A mathematical statement is a way of expressing a mathematical idea using mathematical symbols, numbers, and operations. Just like sentences in English, mathematical statements convey complete thoughts or ideas that can be solved or evaluated. In this context, the phrase "Find the difference of -19 and 7" needs to be translated into a mathematical statement. This involves recognizing which numbers to use and the operation that connects them.

By understanding the key terms in the sentence and identifying the operation required, you can write a coherent mathematical equation. For instance, in this exercise, translating the sentence into a mathematical statement involves recognizing that "difference" indicates subtraction, resulting in the equation \(-19 - 7\).

Subtraction is one of the fundamental arithmetic operations. It involves finding the difference between two numbers by taking away one from the other. In our exercise, you are asked to subtract the two numbers -19 and 7.

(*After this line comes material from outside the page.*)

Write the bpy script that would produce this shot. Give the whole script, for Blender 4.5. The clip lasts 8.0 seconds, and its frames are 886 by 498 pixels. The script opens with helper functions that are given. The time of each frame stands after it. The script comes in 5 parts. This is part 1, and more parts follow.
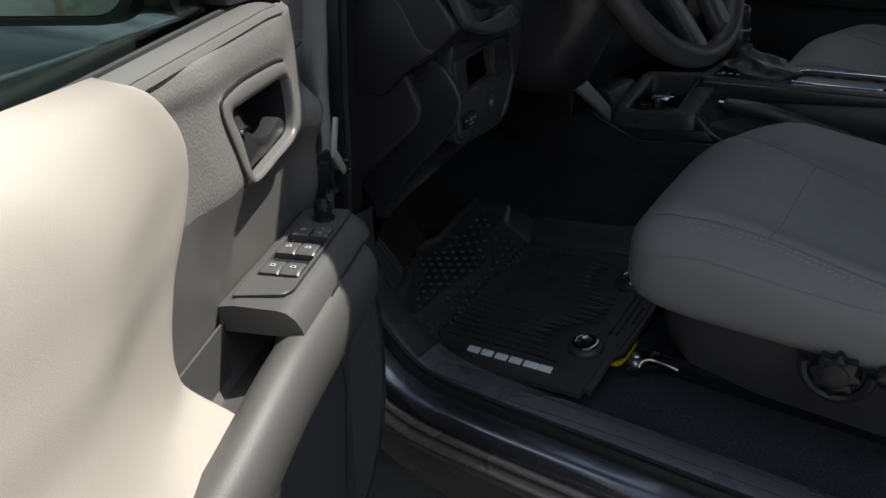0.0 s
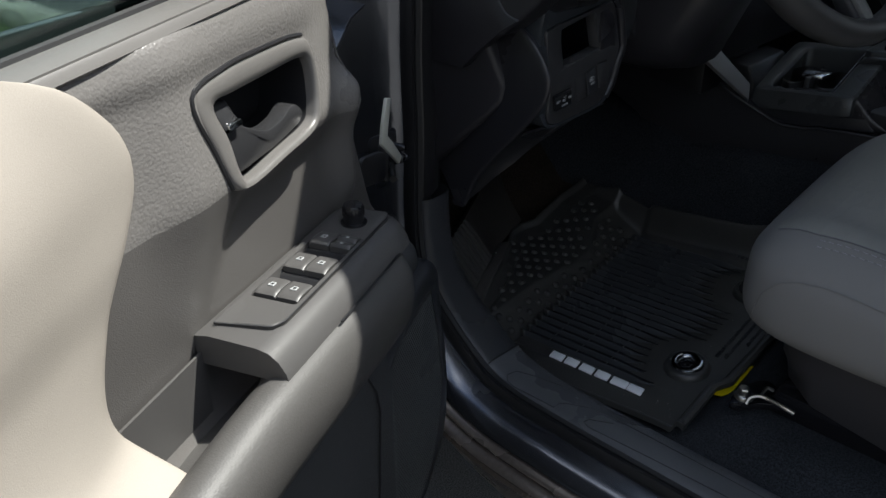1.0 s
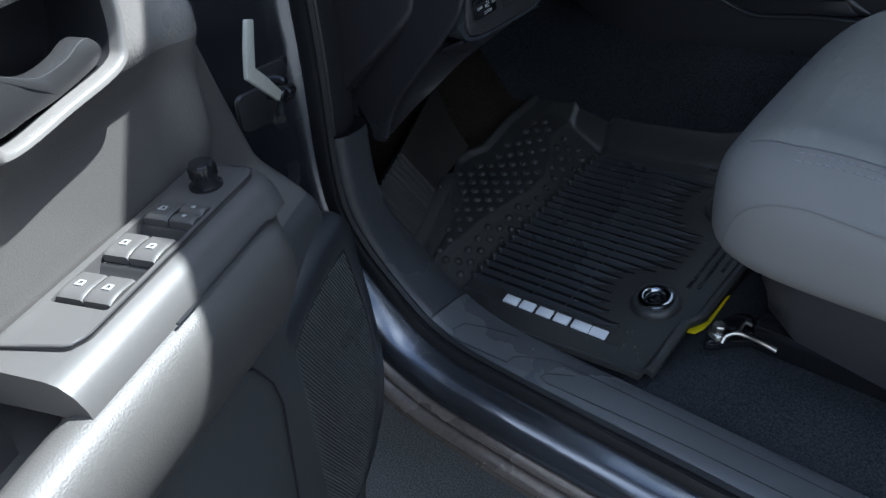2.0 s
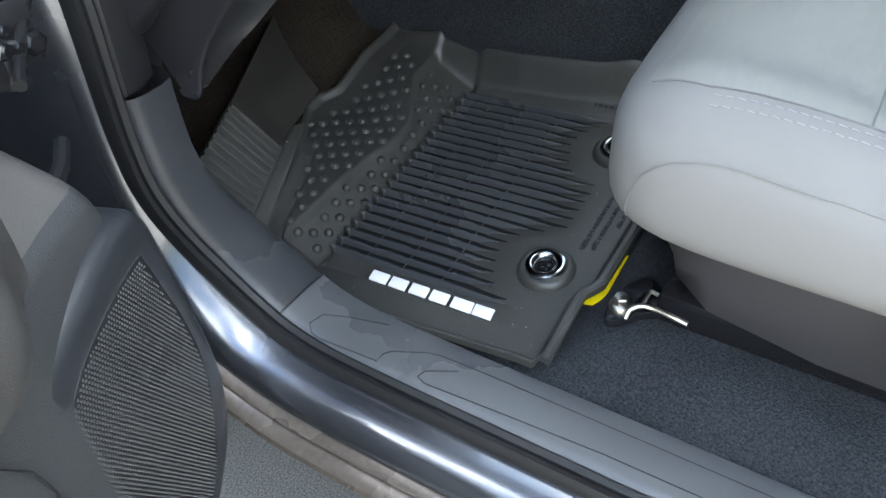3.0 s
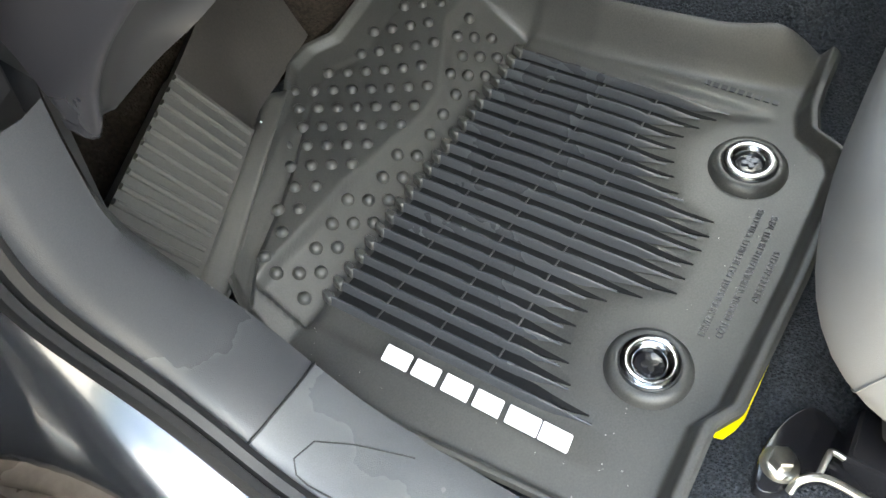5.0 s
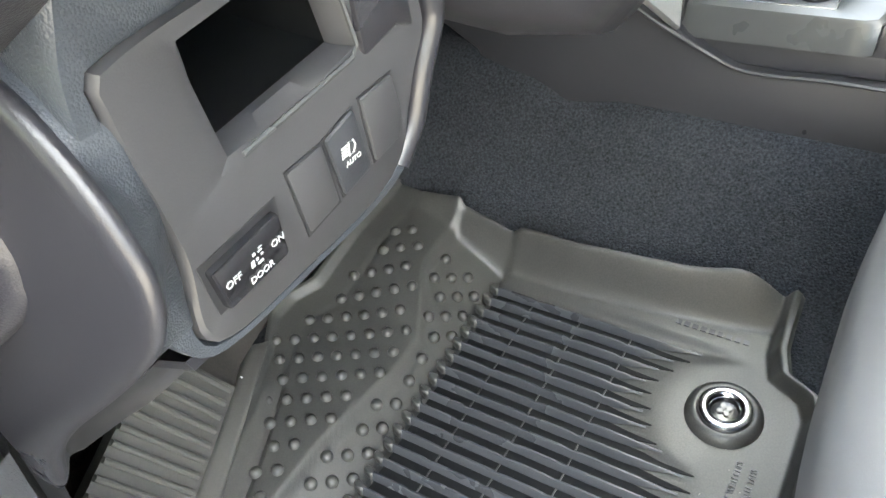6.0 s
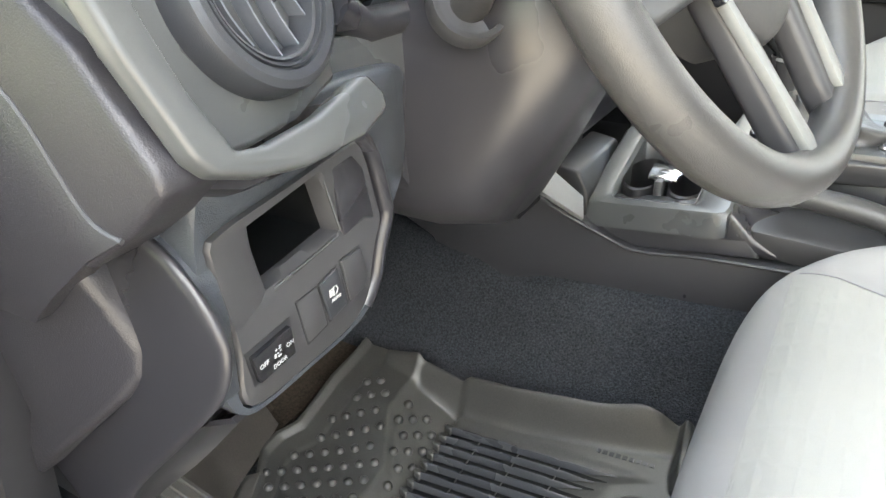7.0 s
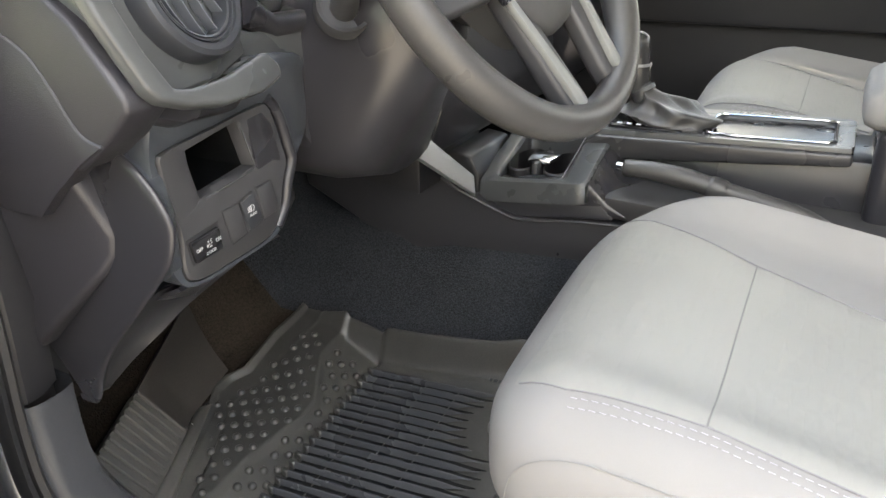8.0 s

When subtracting a positive number from a negative number, you essentially move further down on the number line. This can also be thought of as adding a negative to a negative. In this case, subtracting 7 from -19 can be seen as -19 plus the negative of 7, which results in -26.

Practicing subtraction with positive and negative numbers helps strengthen your understanding of number lines and operations.

In mathematics, understanding vocabulary is key to accurately interpreting problems and forming correct equations. Words such as 'difference', 'sum', 'product', and 'quotient' provide instructions for what operations to perform.

For example:

• 'Difference' means subtraction.
• 'Sum' pertains to addition.
• 'Product' refers to multiplication.
• 'Quotient' indicates division.

In our exercise, recognizing that "difference" translates to the subtraction operation was crucial to creating the mathematical statement -19 - 7.

Once you become familiar with these math-specific terms, tackling similar problems becomes much more intuitive.

Simplifying an equation involves performing operations to reduce it to its simplest form. In our problem, the equation was \(-19 - 7\). Starting with this expression, you subtract 7 from -19 to simplify. This leads to -26, which is the answer.

To simplify correctly, perform the operations as indicated by the expression or problem statement. Consider every number and sign carefully, especially when dealing with positives and negatives.

Simplifying equations can reveal solutions and help recognize patterns in numbers and operations. The simplified result is often easier to understand and is the final step in solving an algebraic problem. Practice helps make these simplifications second nature.